POR: MIGUEL ÁNGEL SAUCEDO L.
Son muchas las cosas que están cambiando, sobre todo las que tienen que ver con la forma de relacionarnos, con el modo de ser y hacer sociedad. Muchas de esas transformaciones tienen que ver con la corporalidad, con el papel que los cuerpos juegan en esta sociedad. Según el cuerpo que habitemos, será la manera en que nos vean los demás. El color de piel, de pronto, ha cobrado una importancia inusitada para replantearnos la forma en que, como nación, gestionamos nuestras diferencias y reconocemos (aunque sea a regañadientes) nuestras similitudes.
Yalitza Aparicio, por ejemplo, tuvo el atrevimiento de mostrar que, siendo mujer de piel morena y rasgos indígenas, podía codearse con las celebridades de Hollywood. La reacción clasista y racista de muchísimos mexicanos no se hizo esperar. Y no se diga el Peje, hoy presidente de la República, que un día sí y otro también, fustiga a todos aquellos que consideran que alguien nacido en Tabasco puede ser un mesías tropical, pero no presidente de México. Y es que el cuerpo también es la forma en que hablamos, el acento, la dificultad para pronunciar las eses y la tendencia a sustituirlas con jotas. El cuerpo es, además, la forma en que lo vestimos y lo calzamos. Por eso la imperdonable (para algunos) imagen del presidente López Obrador luciendo zapatos desgastados y sucios. Tan imperdonable, para algunos, como la exigencia de que España pida perdón a nuestra población indígena por los abusos cometidos contra ellos durante la Conquista, como si los otros, que somos nosotros, los mestizos, no fuésemos el producto del mismo proceso. Lo que algunos llamamos Conquista, para otros es evangelización, civilización, algo de lo que deberíamos estar agradecidos.
Son diferencias que caracterizan a un país que agrupa a diferentes naciones, pero que no las reconoce como lo han hecho España, Canadá y otros estados que se asumen como multinacionales.
De repente emergen las muy diversas particularidades que subyacen al Estado mexicano, una diversidad que antes se cubría con el manto de un nacionalismo que nos permitía identificarnos con las imágenes del charro o de la china poblana, como si todos en México bailáramos el jarabe tapatío y usáramos el rebozo.

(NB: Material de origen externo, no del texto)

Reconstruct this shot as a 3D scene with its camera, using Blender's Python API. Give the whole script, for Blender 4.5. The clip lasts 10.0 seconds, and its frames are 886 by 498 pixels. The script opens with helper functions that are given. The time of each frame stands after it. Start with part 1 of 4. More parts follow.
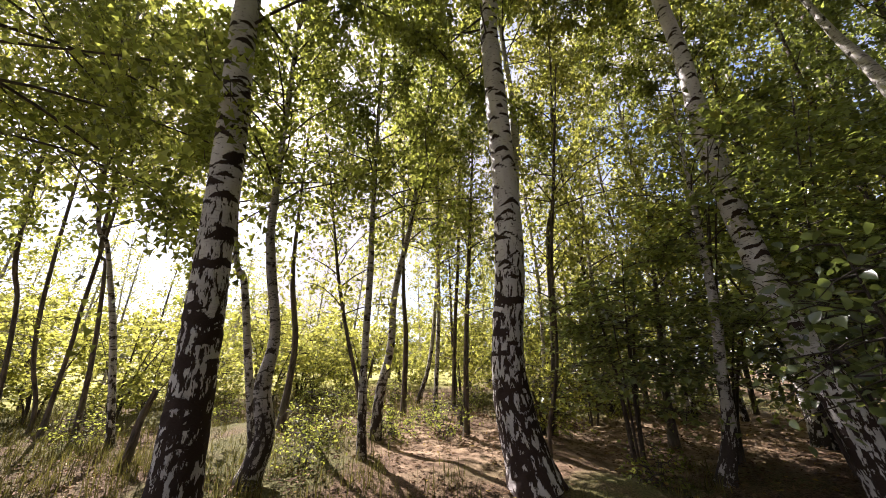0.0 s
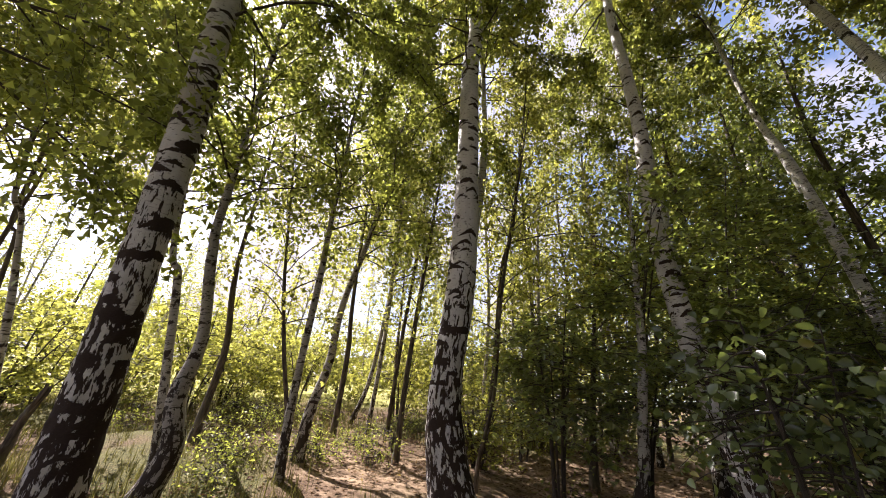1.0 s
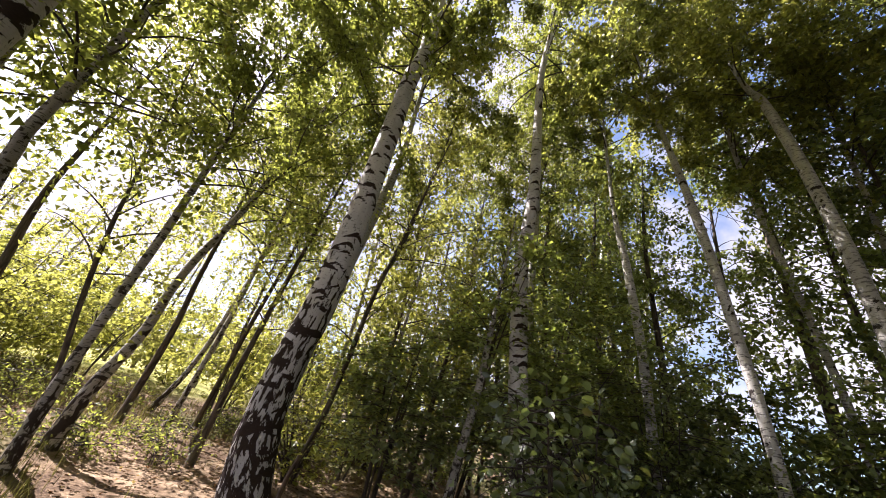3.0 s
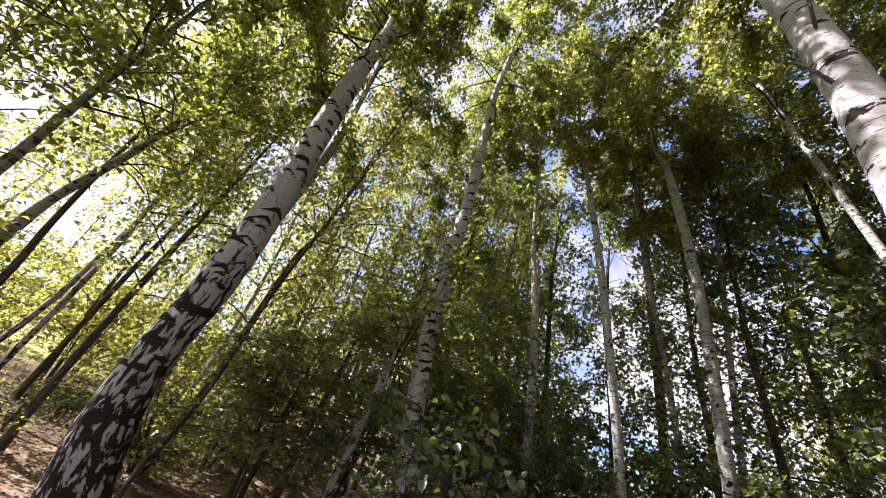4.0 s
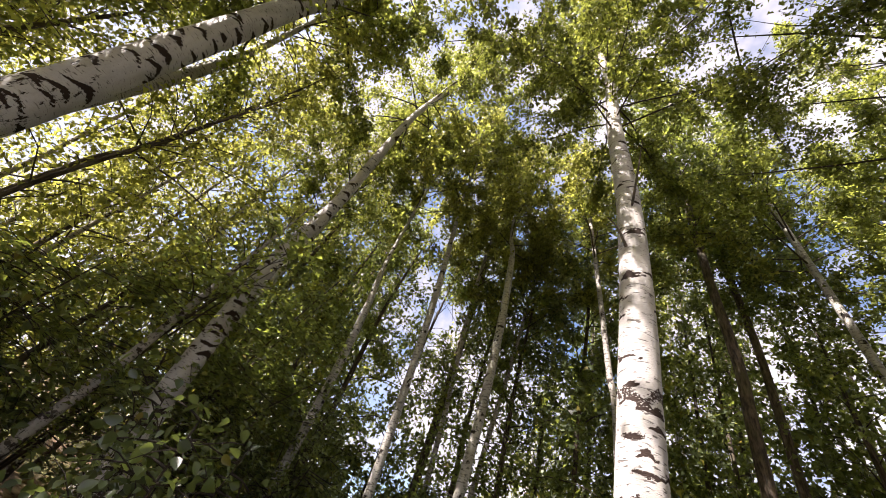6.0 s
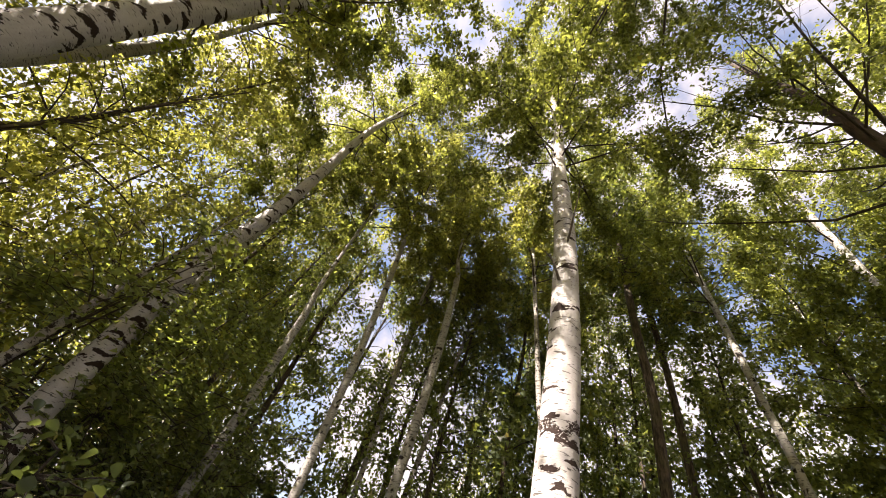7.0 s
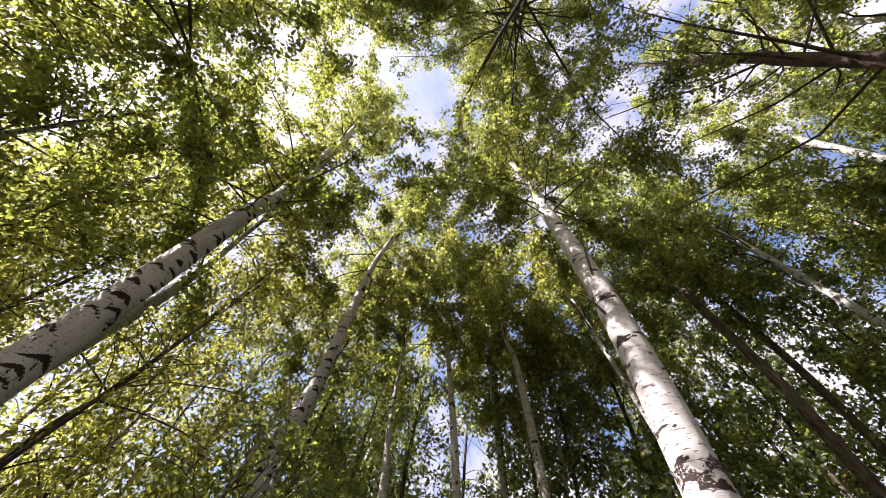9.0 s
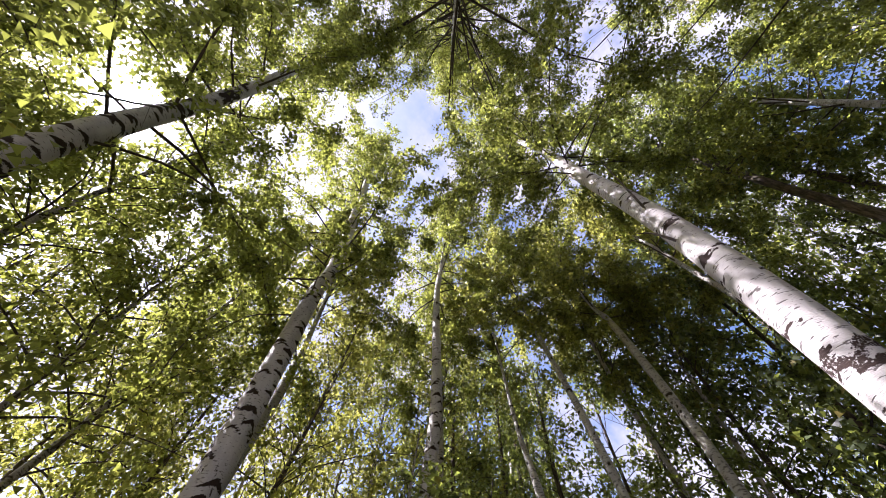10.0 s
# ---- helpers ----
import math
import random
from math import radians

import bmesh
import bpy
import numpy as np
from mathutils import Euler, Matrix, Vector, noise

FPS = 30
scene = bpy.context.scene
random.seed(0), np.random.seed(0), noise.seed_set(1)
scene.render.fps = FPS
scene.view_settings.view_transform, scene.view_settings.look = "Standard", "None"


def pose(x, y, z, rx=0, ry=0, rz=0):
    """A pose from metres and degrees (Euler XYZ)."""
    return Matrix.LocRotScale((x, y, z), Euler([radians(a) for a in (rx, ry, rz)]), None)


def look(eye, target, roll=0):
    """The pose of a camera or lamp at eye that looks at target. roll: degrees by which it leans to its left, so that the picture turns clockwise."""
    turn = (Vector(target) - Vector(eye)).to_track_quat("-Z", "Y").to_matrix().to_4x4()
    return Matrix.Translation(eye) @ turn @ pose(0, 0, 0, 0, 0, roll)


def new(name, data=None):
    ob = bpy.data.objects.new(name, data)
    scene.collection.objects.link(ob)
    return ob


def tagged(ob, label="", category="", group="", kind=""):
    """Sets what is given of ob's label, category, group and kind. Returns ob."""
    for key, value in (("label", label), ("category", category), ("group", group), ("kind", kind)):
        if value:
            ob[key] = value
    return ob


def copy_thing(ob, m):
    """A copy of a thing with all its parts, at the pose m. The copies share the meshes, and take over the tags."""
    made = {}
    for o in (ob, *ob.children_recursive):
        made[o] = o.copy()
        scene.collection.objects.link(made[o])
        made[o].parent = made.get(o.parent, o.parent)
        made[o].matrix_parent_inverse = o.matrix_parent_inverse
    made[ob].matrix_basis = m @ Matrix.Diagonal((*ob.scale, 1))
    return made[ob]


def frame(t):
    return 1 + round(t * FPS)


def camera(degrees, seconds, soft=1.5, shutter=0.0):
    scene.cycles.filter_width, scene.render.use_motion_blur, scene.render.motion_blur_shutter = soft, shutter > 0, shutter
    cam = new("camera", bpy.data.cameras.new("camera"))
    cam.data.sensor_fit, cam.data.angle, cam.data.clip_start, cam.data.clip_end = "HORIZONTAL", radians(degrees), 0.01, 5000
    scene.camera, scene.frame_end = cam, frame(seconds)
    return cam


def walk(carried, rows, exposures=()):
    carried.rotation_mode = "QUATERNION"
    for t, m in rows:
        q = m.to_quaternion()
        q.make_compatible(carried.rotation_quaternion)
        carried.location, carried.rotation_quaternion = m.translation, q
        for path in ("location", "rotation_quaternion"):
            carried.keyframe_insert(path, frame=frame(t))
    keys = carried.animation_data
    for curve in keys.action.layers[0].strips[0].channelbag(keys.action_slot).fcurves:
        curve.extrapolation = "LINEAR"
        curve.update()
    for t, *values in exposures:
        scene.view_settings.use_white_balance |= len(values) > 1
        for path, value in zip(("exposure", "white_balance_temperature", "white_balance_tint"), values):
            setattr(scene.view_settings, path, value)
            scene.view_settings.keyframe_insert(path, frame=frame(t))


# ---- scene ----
cam = camera(103.23, 10.0, soft=0.5)
PATH = [
    (0.0, pose(-0.000, 0.000, 1.500, 111.00, 0.00, -0.00)),
    (0.5, pose(0.034, -0.030, 1.539, 112.70, -2.71, -4.37)),
    (1.0, pose(0.063, -0.047, 1.570, 114.30, -4.66, -8.92)),
    (1.5, pose(0.103, -0.062, 1.595, 115.64, -6.85, -13.17)),
    (2.0, pose(0.133, -0.063, 1.611, 116.27, -8.40, -18.26)),
    (2.5, pose(0.172, -0.063, 1.623, 118.17, -10.44, -24.95)),
    (2.7, pose(0.211, -0.069, 1.607, 118.95, -11.41, -27.84)),
    (3.8, pose(0.065, 0.014, 1.747, 121.76, -14.41, -46.13)),
    (4.0, pose(0.081, 0.037, 1.758, 122.59, -15.26, -49.89)),
    (4.5, pose(0.110, 0.038, 1.783, 125.78, -17.56, -60.27)),
    (5.0, pose(0.114, 0.029, 1.801, 130.29, -18.54, -67.41)),
    (5.5, pose(0.132, 0.012, 1.812, 133.09, -19.68, -75.59)),
    (5.7, pose(0.145, 0.012, 1.824, 134.32, -20.14, -79.64)),
    (6.8, pose(0.129, -0.073, 1.926, 140.47, -18.19, -92.98)),
    (7.0, pose(0.139, -0.070, 1.923, 142.10, -17.40, -94.44)),
    (7.5, pose(0.121, -0.104, 1.950, 148.71, -14.52, -97.66)),
    (8.0, pose(0.116, -0.110, 1.937, 152.23, -10.64, -93.08)),
    (8.5, pose(0.094, -0.128, 1.909, 152.16, -8.06, -82.45)),
    (9.0, pose(0.083, -0.151, 1.870, 152.52, -6.10, -69.46)),
    (9.5, pose(0.056, -0.193, 1.819, 152.36, -3.02, -55.15)),
    (10.0, pose(0.041, -0.219, 1.782, 152.44, -1.64, -43.48)),
]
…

Pero además las cosas cambian. Es el caso de las identidades que construimos durante años de una relativa estabilidad económica y, por tanto, una manera de pensar y actuar en la que mucha de nuestra fe estaba depositada en las instituciones construidas a lo largo de la postrevolución. Sobre todo, durante el llamado “milagro mexicano”, periodo en el que asumimos que el orden era permanente, eterno y natural. El movimiento estudiantil de 1968 nos despertaría de ese letargo. Después de ese año hay la sensación de que vamos muy aprisa, tratando de alcanzar una realidad inalcanzable, un permanente intento de “ponernos a tiempo”, de marchar al ritmo al que el mundo se mueve.
Y sin embargo nos seguimos moviendo a nuestro ritmo, en una dirección que quizá no sea la misma a la que los demás se dirigen. El futuro que nos dibujaron durante más de treinta años no existe, aparece hoy como el espejismo que seguimos hasta descubrir que solo estábamos caminando en círculos. Y después de cada círculo éramos más pobres, más desiguales. Sobre todo, más alejados los unos de los otros.
Hoy, o cambiamos el cuerpo desde el cual miramos y nos miran, o cambiamos la forma de mirarnos. Al final estaturas, color y texturas de piel, medidas de cintura y demás referencias a nuestra corporalidad, son expresiones de particularidades que integran una nación diversa.